My own county and city's 800 MHz system failed only a few months ago in a minor weather disaster, one with no injuries and relatively little minor damage due to some F0-F1 tornadoes and high winds which uprooted trees. The sheriff's dept, police dept, public works, all except the fire department which had kept their 150mhz radios as a backup, were down, evidently due to a single point failure of a minor power outage at the tower with a failure of the backup generator. Since I was at the emergency operations center at the time, I was aware of the situation. My comment to the county EM was that such equipment wasn't supposed to fail until there was actually a real emergency.
In order to be cost effective, communications systems must be designed to minimize costs while performing adaquately during the 99% of the time where only normal communications are occuring. During an emergency, equipment is failing, people are missing (evacuating, taking care of family, stranded, or perhaps worse), and the need for additional communications capability is rising exponentially, overloading everything still available. Note that the differences between 911, Katrina, Rita, forest fires and earthquakes are essentially extent of damaged area, severity of damage and the duration of the disaster.
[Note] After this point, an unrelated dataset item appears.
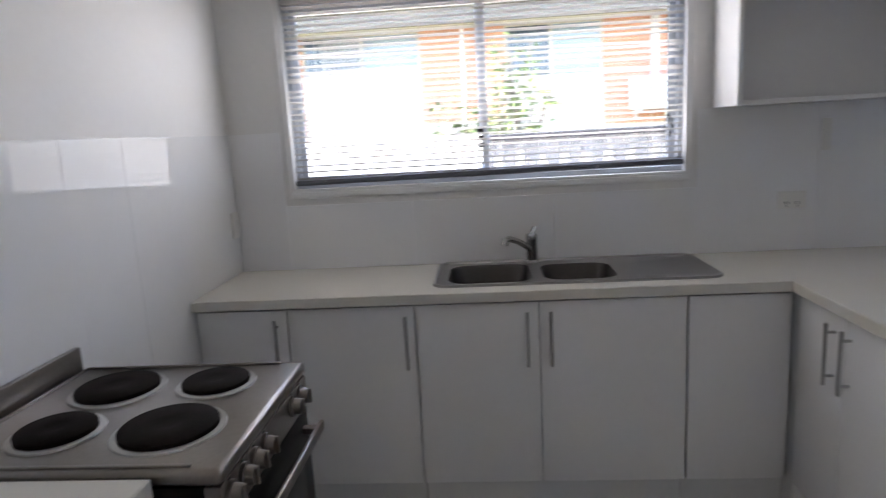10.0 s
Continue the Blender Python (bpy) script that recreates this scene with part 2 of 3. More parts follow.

During such emergencies, skilled communicators become a very rare commodity. It requires skill and training to accurately convey information under emergency conditions. These are things that many first responders do not even have unless specifically trained with ongoing practice.
Another factor that becomes a problem is that unused equipment tends to develop problems. Batteries run down, connectors go flakey, capacitors deteriorate. Stockpiling equipment is unlikely to solve the problems, especially without the trained personel to man the equipment. Stockpiling sufficient quantites of trained employees would be so expensive as to bankrupt the whole society.
Newer technology is valuable only when it provides benefit, something beyond putting the salesman's kids through college. Virtually all things offer advantages and disadvantages under certain circumstances and seldom does one find only advantages. Older technology doesn't mean it is obsolete or even inferior in every circumstance.
For example, cell phones are just radios that are easy to use, if you've got a good cellphone system and plenty of money to waste on minutes. They are extremely low power and very small and portable. In serious emergencies situations, where most or all of the cell phone infrastructure is gone and there is no power to recharge their batteries, these modern creations are totally useless whereas a world war II antique army walkie talkie would actually be usable.
If you thought 911 was a disaster, just wait until the terrorists decide to do an orchestrated attack against New York City's water and sewage treatment facilities.